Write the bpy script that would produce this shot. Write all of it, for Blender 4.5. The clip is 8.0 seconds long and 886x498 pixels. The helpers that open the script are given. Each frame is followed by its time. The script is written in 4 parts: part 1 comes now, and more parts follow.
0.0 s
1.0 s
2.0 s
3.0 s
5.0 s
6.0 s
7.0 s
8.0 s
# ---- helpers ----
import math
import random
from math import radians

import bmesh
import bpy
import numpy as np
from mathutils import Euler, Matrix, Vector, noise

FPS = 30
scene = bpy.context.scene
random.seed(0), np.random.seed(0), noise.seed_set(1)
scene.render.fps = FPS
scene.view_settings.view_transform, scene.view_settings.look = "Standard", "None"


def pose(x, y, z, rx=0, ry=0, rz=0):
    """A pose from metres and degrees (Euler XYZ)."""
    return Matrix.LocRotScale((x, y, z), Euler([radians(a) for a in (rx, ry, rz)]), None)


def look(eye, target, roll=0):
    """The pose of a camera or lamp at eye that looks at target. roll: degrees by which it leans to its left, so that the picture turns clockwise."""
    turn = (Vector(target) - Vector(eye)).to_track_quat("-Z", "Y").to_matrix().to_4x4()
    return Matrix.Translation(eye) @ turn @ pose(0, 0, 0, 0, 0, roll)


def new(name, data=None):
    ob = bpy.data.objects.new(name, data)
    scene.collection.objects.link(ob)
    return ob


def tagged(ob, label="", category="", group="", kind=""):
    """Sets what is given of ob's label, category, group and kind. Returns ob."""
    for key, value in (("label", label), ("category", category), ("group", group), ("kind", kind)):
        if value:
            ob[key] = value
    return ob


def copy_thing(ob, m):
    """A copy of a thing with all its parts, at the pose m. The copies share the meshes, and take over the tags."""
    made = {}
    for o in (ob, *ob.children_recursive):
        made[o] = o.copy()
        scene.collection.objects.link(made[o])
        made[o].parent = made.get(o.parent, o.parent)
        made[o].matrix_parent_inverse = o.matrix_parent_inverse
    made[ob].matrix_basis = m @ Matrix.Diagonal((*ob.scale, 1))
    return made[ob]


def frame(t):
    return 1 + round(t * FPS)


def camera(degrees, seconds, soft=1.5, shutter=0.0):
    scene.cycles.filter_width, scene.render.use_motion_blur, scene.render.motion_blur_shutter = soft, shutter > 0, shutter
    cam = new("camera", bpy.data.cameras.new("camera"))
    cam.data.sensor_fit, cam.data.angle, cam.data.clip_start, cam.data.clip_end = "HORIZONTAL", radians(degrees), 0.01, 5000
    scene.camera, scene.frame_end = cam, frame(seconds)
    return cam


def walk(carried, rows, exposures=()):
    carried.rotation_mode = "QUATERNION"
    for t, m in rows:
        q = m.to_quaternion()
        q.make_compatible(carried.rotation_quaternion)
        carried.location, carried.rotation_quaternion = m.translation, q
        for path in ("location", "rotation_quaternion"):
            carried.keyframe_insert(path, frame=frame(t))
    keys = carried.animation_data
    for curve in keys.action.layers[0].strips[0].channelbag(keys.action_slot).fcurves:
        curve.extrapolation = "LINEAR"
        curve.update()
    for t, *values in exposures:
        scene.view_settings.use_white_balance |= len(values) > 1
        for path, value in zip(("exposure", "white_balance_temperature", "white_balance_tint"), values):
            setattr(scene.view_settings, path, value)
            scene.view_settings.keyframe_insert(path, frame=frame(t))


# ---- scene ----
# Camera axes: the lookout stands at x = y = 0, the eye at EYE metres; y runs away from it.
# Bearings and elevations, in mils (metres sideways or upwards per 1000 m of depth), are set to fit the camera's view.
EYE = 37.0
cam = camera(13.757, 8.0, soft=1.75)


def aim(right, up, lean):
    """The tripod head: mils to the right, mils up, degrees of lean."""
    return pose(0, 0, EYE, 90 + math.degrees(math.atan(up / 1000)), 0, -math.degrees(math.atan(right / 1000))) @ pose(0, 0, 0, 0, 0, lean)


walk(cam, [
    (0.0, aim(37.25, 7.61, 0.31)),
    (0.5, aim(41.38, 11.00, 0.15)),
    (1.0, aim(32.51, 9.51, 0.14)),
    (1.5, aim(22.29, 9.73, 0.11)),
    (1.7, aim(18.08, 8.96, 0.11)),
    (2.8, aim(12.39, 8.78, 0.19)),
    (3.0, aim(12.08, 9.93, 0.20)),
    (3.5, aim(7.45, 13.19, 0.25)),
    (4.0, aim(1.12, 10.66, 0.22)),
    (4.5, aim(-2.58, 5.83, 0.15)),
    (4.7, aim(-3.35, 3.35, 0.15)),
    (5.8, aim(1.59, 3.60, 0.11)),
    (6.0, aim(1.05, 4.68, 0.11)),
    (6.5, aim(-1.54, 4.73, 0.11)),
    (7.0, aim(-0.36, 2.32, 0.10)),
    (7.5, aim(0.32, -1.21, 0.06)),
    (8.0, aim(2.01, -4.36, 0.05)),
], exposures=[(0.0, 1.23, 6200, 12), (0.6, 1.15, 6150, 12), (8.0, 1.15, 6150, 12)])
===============
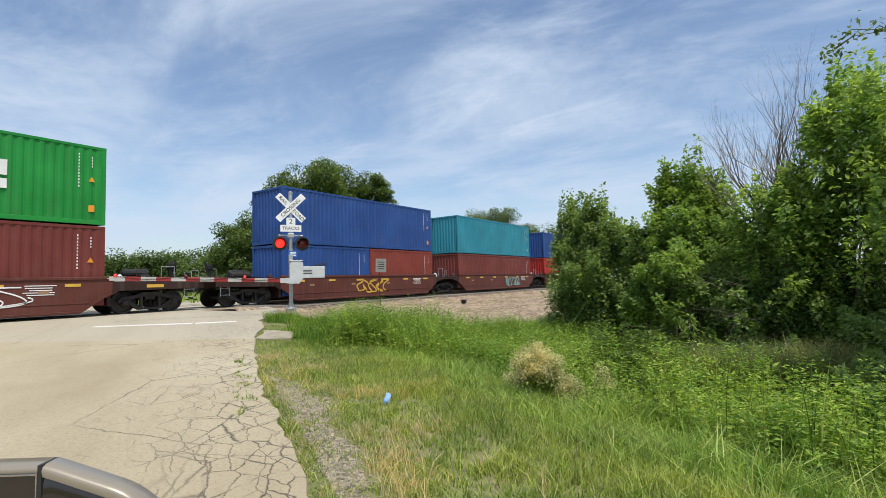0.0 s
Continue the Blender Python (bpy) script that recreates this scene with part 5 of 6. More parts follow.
===============
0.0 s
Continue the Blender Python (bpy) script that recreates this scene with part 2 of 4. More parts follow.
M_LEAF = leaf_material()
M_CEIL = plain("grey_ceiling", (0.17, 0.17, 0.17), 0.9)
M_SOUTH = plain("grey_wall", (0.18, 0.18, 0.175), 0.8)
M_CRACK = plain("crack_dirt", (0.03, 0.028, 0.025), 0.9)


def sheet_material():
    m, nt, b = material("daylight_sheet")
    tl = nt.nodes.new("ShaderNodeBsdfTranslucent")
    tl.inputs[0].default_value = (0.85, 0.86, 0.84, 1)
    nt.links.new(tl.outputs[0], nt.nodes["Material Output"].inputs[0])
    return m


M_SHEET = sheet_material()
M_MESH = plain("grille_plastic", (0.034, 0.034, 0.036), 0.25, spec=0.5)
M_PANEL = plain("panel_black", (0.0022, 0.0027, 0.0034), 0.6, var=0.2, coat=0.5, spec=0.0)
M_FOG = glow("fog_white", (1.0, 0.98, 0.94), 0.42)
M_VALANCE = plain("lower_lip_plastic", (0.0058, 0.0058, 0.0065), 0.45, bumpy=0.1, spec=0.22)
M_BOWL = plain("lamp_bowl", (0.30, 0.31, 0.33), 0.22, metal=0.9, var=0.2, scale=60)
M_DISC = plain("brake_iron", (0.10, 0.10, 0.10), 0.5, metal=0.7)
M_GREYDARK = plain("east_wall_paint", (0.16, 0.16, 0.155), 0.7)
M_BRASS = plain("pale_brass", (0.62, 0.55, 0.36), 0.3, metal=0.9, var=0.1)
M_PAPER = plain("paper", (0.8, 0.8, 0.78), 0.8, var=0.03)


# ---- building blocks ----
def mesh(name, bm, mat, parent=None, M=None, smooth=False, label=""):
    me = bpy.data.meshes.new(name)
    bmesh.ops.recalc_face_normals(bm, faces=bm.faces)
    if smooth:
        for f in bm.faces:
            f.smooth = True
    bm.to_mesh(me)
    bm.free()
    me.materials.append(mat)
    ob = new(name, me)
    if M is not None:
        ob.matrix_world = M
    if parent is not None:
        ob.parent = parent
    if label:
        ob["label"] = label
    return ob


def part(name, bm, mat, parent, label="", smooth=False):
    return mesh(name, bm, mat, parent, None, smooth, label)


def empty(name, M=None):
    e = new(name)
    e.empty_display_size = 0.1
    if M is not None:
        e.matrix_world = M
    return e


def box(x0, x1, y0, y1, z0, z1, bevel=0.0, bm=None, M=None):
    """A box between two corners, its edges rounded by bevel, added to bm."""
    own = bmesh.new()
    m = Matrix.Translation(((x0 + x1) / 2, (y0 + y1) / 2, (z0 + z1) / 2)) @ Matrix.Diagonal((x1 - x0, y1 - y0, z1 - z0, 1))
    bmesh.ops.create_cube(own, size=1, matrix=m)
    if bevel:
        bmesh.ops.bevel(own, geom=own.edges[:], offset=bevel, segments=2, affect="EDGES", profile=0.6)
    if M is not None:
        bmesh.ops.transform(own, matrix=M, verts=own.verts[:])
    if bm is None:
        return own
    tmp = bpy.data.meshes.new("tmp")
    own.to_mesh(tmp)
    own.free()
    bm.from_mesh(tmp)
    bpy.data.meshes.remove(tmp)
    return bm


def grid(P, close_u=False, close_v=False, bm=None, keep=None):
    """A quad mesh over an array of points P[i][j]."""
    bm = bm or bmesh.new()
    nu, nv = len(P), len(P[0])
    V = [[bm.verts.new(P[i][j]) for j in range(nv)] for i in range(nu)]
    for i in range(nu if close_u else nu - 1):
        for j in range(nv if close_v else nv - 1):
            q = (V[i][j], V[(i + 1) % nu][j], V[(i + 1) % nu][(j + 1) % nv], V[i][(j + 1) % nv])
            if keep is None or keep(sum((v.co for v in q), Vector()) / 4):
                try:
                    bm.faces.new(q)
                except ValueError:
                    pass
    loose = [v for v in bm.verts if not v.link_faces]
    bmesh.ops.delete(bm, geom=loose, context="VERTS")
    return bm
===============
Exactly and only the lines from the line that contains "scene = bpy.context.scene" through the line that contains "ob = bpy.data.objects.new(name, data)" are to be repeated as they stand.

scene = bpy.context.scene
random.seed(0), np.random.seed(0), noise.seed_set(1)
scene.render.fps = FPS
scene.view_settings.view_transform, scene.view_settings.look = "Standard", "None"


def pose(x, y, z, rx=0, ry=0, rz=0):
    """A pose from metres and degrees (Euler XYZ)."""
    return Matrix.LocRotScale((x, y, z), Euler([radians(a) for a in (rx, ry, rz)]), None)


def look(eye, target, roll=0):
    """The pose of a camera or lamp at eye that looks at target. roll: degrees by which it leans to its left, so that the picture turns clockwise."""
    turn = (Vector(target) - Vector(eye)).to_track_quat("-Z", "Y").to_matrix().to_4x4()
    return Matrix.Translation(eye) @ turn @ pose(0, 0, 0, 0, 0, roll)


def new(name, data=None):
    ob = bpy.data.objects.new(name, data)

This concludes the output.